Radical Will
The work draws a parallel between human existence and a severed tree trunk that survives despite having lost most of its body. A tree without a trunk. What remains are its roots—bare, deformed, spread across the ground, ready to move. The roots do not serve as a stabilizing foundation but resemble limbs in a state of alertness, ready to shift, to reposition the tree in space, to search for new soil, water, and life. To ensure its continuity. Here, the root becomes the entire being. The need for survival, but also the weight of memory, even when the upper part has been lost.
The absence of the rest of the trunk above is not merely physical—it is existential. The tree does not rise; it does not claim the sky, foliage, or light. It represents a lack of hope for upward growth, and a conscious turning inward—growth into the depths, focused on an internal function: to endure.

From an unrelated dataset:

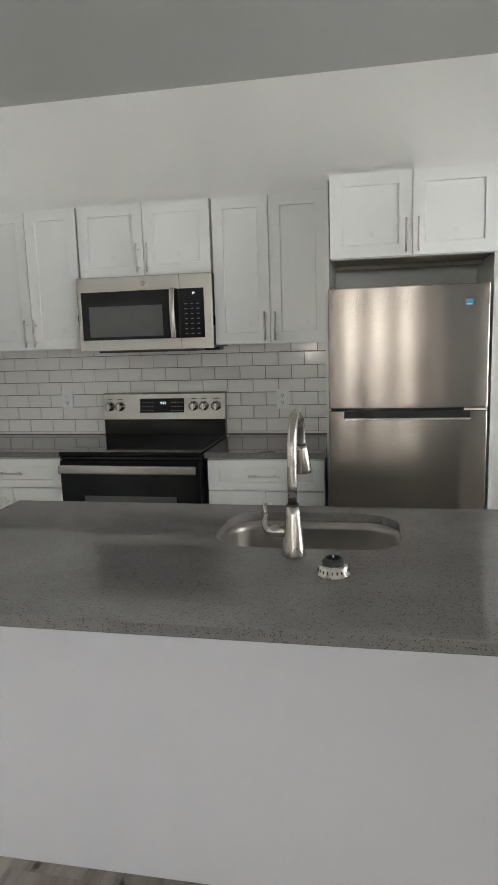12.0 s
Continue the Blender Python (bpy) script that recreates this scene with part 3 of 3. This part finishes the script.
worktop("worktop", -1.899, -0.330, 10.885, NORTH_Y - 0.012, "speckled grey quartz worktop on the base cabinets")
worktop("worktop", 0.449, 1.055, 10.885, NORTH_Y - 0.012, "speckled grey quartz worktop between range and refrigerator")

# island
isl = thing("kitchen_island", pose(0, 9.3, 0), "white kitchen island cabinet with a plain back panel", "island")
part("body", box(0.012, 1.846, 0.019, 0.58, 0.10, 0.118), CABINET, isl)
part("front_rail", box(0.012, 1.846, 0.5805, 0.60, 0.10, 0.884), CABINET, isl)
part("toe_kick", box(0.012, 1.846, 0.019, 0.53, 0.0, 0.0995), CABINET, isl)
part("back_panel", box(0.0, 1.858, 0.0, 0.0185, 0.0, 0.884), SKYTINTPANEL, isl, "plain white lacquered panel with sky light tinted in", bevel=0.001)
part("end_panel", box(0.0, 0.0115, 0.019, 0.60, 0.0, 0.884), SKYTINTPANEL, isl, bevel=0.001)
part("end_panel", box(1.8465, 1.858, 0.019, 0.60, 0.0, 0.884), SKYTINTPANEL, isl, bevel=0.001)
part("corner_trim", box(-0.006, 0.014, -0.005, -0.0003, 0.0, 0.884), TRIM, isl, bevel=0.0015)
part("corner_trim", box(1.844, 1.864, -0.005, -0.0003, 0.0, 0.884), TRIM, isl, bevel=0.0015)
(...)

Inside the remaining trunk, a hollow like an open wound serves as a womb for collecting water: it nourishes what is left. In this way, the work emphasizes a cyclical form of life, where the inner becomes a source for the outer, and decay feeds the effort to continue.
A tree that does not grow upward but insists on living. A movement that is not progress, but necessity. A need for redefinition. A hymn to the power of the root—to the memory of existence. To the body's ability to transform, to be nourished by the bare minimum, and to persist through the sheer will to live.
Materials: Polyurethane Foam
Dimensions: 260 (L) x 220 (W) x 150 (H) cm.